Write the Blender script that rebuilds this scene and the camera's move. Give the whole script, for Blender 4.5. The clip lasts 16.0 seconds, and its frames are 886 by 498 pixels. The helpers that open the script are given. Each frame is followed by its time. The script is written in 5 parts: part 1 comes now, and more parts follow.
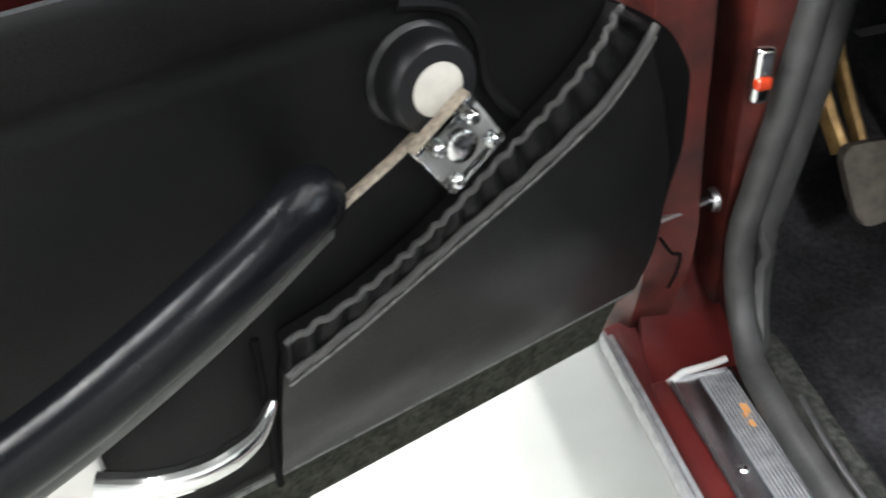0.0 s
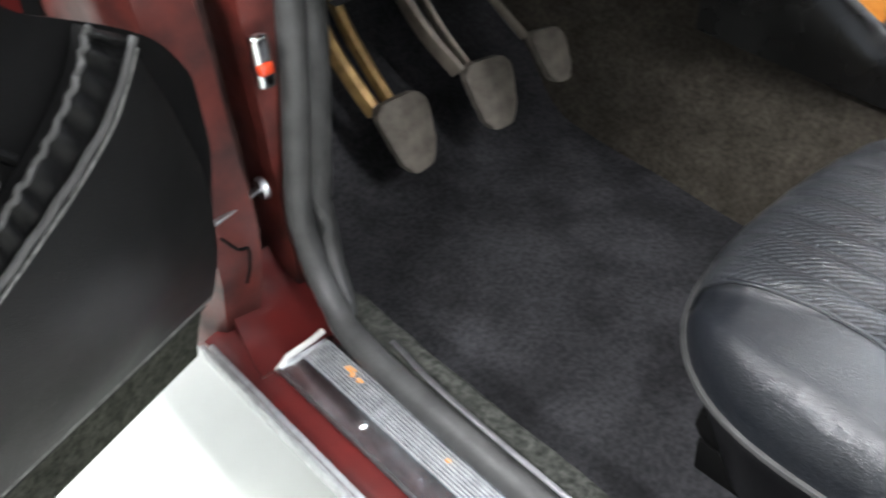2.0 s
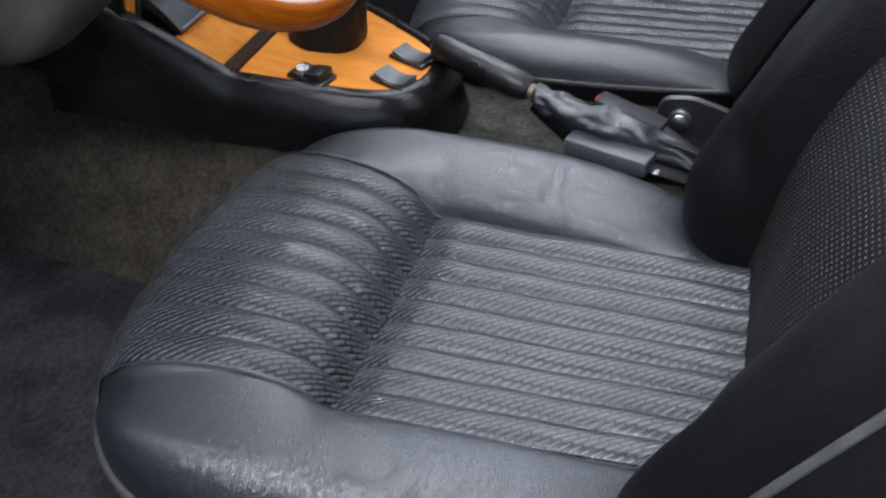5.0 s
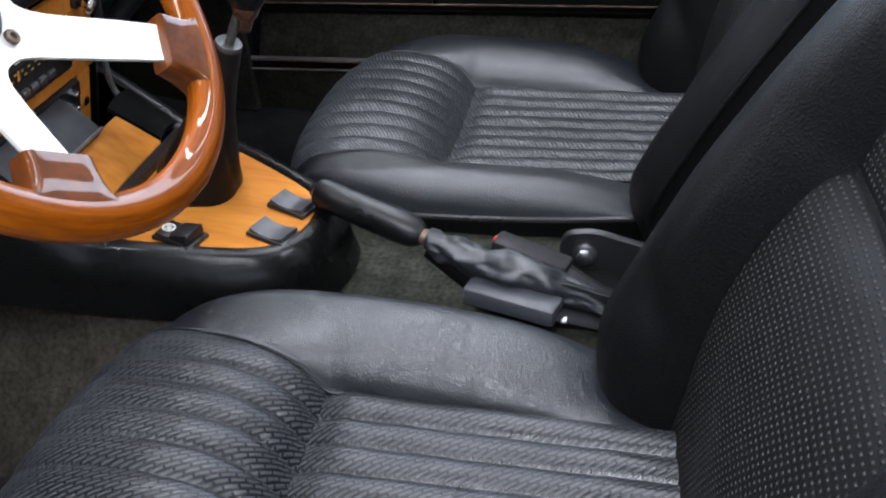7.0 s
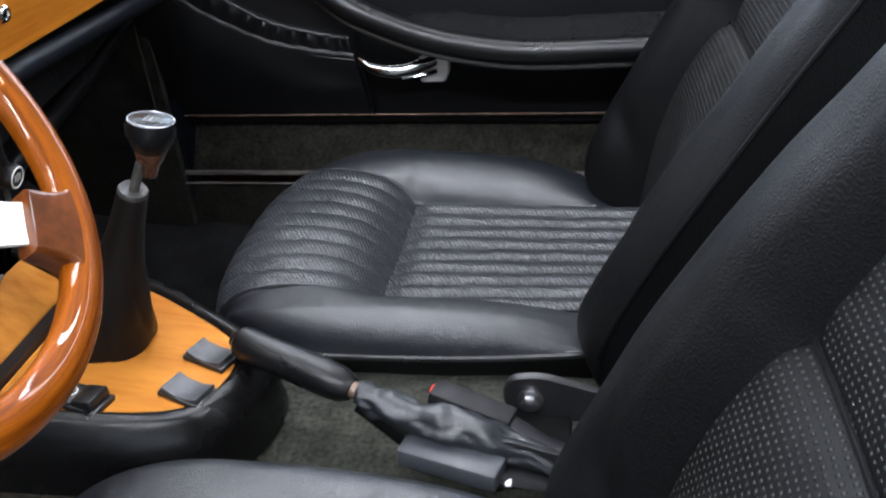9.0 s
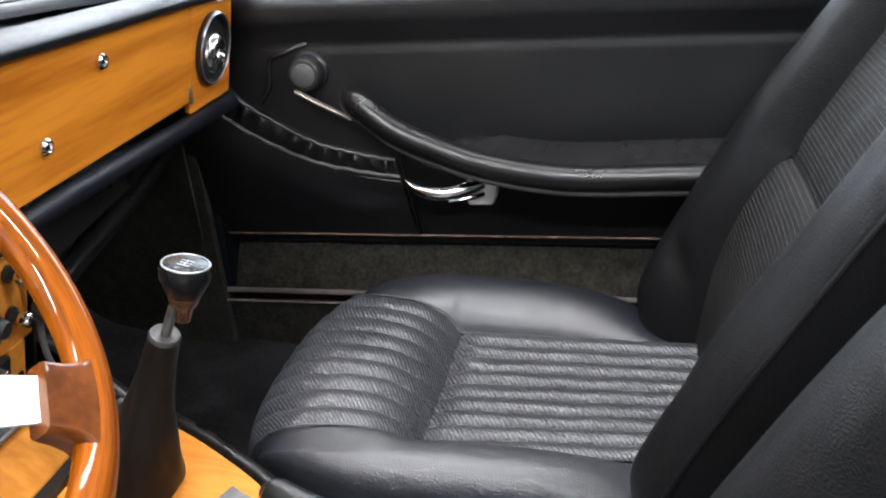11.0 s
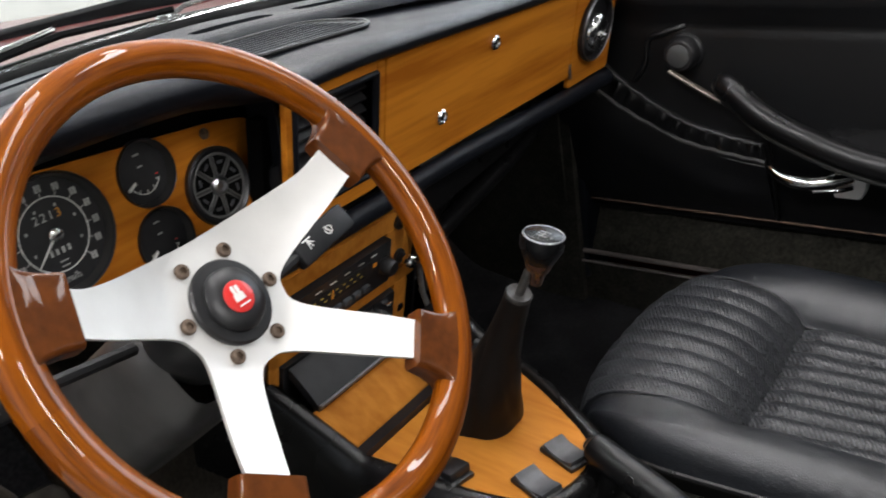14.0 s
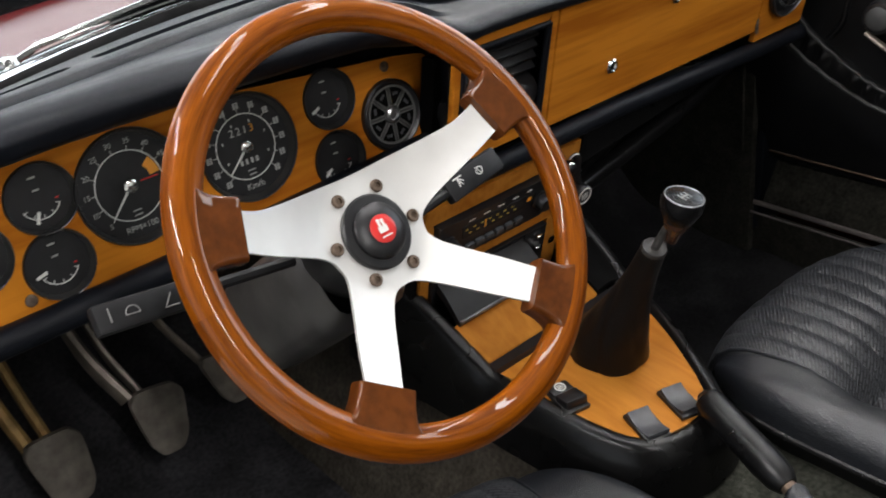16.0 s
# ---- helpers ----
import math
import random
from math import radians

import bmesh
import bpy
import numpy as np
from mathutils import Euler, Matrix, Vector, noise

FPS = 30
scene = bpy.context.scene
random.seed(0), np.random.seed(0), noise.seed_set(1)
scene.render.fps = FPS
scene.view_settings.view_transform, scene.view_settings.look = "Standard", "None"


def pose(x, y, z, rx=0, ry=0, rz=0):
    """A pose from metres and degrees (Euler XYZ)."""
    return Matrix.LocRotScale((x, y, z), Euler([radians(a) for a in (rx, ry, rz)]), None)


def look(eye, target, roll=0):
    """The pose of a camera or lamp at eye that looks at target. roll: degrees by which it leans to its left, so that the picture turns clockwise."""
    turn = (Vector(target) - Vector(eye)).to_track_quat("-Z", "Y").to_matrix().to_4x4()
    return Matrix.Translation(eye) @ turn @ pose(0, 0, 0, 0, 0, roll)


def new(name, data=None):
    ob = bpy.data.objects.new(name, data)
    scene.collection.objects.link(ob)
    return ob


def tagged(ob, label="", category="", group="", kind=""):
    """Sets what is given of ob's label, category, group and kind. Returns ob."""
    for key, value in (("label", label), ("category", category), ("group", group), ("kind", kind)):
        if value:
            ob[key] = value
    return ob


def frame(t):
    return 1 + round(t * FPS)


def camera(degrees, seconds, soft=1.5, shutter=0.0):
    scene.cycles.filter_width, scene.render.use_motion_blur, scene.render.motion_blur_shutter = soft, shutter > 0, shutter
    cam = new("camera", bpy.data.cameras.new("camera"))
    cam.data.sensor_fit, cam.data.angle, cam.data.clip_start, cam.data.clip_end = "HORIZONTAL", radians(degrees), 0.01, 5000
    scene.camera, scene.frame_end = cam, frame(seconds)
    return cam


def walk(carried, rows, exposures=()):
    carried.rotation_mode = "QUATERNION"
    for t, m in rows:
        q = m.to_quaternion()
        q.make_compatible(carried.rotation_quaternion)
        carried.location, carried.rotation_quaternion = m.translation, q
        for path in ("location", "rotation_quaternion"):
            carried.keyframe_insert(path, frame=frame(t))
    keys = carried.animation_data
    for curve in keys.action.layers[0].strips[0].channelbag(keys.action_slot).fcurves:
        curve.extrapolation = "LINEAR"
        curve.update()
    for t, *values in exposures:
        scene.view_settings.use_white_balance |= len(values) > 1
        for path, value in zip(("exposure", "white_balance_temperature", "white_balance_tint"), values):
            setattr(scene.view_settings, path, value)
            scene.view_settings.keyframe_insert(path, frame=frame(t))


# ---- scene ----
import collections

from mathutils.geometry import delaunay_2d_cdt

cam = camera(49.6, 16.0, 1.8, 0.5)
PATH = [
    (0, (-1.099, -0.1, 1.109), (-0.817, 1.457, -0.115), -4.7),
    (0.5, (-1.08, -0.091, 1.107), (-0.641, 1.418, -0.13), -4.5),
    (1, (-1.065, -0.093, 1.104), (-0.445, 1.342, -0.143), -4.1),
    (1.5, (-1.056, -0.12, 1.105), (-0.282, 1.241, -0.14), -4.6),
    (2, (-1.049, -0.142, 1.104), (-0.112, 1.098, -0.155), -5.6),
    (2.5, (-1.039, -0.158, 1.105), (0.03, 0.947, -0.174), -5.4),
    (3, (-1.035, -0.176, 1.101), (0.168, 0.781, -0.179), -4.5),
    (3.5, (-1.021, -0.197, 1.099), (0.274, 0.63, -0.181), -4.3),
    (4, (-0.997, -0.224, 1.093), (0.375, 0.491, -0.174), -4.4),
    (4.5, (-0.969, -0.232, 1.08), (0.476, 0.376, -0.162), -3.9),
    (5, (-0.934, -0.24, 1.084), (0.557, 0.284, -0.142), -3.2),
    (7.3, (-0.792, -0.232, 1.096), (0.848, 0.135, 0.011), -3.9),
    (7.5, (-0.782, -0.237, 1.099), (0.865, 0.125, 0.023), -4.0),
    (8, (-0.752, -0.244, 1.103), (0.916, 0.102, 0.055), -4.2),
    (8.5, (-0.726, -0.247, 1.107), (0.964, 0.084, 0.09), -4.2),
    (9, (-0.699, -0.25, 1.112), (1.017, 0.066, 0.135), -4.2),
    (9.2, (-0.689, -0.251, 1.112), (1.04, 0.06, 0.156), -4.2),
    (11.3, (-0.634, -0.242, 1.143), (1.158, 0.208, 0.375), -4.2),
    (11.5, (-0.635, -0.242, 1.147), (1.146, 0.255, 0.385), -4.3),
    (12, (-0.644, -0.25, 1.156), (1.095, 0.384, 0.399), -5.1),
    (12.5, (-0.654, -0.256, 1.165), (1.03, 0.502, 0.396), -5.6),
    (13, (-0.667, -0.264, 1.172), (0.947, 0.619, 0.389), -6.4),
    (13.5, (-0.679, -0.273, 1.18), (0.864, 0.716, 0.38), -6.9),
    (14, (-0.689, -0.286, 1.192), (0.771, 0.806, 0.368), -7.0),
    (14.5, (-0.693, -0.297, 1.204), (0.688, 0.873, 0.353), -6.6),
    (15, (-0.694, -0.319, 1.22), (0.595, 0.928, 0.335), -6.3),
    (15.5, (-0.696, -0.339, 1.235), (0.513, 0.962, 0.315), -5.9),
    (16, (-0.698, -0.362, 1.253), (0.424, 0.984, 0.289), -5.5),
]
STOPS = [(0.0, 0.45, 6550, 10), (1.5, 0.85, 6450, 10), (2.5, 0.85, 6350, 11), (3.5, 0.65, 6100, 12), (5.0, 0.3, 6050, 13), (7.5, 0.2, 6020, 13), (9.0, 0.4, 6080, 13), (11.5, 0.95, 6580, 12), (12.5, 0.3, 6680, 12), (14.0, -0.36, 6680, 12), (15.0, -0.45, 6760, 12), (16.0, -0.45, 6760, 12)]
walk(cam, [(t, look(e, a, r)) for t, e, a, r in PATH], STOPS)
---
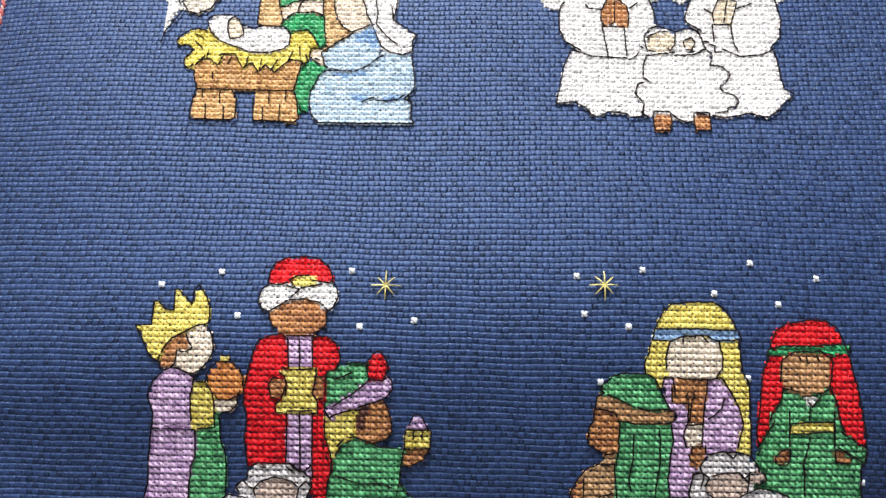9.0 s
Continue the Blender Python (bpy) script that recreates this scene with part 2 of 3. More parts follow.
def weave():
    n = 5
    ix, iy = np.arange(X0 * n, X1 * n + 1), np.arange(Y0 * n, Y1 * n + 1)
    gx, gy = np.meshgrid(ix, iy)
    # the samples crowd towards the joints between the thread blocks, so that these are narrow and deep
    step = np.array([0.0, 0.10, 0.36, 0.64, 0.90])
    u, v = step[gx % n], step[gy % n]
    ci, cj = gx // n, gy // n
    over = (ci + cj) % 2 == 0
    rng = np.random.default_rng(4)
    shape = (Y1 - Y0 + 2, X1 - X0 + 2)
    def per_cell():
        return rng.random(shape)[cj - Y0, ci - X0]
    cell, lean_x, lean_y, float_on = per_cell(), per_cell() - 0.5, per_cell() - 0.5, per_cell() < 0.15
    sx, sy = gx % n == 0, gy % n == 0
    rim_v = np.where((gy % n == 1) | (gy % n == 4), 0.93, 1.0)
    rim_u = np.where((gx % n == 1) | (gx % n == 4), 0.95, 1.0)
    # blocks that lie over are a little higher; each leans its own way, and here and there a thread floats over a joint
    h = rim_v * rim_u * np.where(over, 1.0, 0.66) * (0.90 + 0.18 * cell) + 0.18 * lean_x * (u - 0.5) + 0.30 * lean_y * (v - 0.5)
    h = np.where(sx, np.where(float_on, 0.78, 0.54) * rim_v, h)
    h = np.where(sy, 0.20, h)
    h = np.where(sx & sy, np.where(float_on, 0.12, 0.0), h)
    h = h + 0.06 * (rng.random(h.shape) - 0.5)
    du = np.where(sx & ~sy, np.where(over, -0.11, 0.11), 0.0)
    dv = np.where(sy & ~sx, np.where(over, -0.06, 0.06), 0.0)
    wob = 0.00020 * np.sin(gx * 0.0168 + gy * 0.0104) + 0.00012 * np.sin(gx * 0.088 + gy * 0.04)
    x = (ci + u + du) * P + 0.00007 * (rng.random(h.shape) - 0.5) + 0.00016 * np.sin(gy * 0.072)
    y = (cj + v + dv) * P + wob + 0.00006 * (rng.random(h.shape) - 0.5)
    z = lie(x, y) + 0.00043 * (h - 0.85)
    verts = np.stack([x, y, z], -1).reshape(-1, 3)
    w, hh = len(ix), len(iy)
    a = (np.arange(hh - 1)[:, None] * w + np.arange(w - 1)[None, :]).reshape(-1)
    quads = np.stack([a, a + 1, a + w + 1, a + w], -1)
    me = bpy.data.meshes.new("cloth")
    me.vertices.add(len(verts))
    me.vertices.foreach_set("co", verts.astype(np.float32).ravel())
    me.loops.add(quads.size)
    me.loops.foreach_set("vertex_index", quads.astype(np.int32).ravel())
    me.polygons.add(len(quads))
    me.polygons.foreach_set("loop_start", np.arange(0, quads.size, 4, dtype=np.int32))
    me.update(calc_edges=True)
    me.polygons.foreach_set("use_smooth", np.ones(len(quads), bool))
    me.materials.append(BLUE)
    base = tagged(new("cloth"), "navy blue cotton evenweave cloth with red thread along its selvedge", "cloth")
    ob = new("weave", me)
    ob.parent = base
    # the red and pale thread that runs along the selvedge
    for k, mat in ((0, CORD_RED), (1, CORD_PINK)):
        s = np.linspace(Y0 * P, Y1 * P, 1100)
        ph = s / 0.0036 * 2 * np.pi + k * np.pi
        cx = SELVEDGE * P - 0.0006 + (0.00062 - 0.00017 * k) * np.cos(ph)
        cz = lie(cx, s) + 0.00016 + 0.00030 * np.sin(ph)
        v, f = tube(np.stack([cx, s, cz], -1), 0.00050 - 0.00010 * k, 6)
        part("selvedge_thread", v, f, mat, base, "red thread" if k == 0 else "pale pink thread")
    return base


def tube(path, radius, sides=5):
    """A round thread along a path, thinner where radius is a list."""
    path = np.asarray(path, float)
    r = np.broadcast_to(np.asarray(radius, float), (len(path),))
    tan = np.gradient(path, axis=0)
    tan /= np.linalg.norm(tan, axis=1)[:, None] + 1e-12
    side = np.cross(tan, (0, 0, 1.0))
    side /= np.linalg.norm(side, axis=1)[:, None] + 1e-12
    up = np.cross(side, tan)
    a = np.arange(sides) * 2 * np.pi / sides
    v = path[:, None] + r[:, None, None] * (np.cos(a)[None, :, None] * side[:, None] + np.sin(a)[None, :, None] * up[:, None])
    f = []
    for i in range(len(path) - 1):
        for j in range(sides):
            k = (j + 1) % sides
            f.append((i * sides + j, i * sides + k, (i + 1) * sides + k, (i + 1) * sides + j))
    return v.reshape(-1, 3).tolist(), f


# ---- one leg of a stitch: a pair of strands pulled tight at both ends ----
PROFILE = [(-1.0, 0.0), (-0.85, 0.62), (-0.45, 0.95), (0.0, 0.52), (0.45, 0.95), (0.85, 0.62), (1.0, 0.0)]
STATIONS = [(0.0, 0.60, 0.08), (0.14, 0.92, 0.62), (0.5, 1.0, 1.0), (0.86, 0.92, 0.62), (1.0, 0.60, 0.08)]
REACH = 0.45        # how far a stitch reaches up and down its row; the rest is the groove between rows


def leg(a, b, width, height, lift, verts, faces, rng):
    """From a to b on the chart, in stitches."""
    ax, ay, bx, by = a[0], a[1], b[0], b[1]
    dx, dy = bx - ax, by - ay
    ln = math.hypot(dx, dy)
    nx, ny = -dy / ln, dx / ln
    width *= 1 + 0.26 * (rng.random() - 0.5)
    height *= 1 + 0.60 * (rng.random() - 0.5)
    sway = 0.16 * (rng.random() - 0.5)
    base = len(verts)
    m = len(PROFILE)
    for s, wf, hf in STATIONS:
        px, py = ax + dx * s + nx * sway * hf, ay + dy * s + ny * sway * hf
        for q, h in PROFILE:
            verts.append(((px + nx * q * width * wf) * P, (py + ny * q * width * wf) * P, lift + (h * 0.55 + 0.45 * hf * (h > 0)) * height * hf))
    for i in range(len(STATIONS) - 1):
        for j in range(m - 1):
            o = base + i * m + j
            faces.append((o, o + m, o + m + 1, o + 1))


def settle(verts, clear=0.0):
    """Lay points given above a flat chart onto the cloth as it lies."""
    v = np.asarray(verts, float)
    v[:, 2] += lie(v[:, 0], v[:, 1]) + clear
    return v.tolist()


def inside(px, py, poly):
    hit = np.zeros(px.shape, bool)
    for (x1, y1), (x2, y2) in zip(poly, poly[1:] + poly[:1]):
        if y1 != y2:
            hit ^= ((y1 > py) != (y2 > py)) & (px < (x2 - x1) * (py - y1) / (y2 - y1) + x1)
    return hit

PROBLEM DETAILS
Quote nothing but the lines that run from the line containing "for path, value" through the line containing "from mathutils.geometry import", keeping both of them word for word.

COMPLETE ANSWER
        for path, value in zip(("exposure", "white_balance_temperature", "white_balance_tint"), values):
            setattr(scene.view_settings, path, value)
            scene.view_settings.keyframe_insert(path, frame=frame(t))


# ---- scene ----
import collections

from mathutils.geometry import delaunay_2d_cdt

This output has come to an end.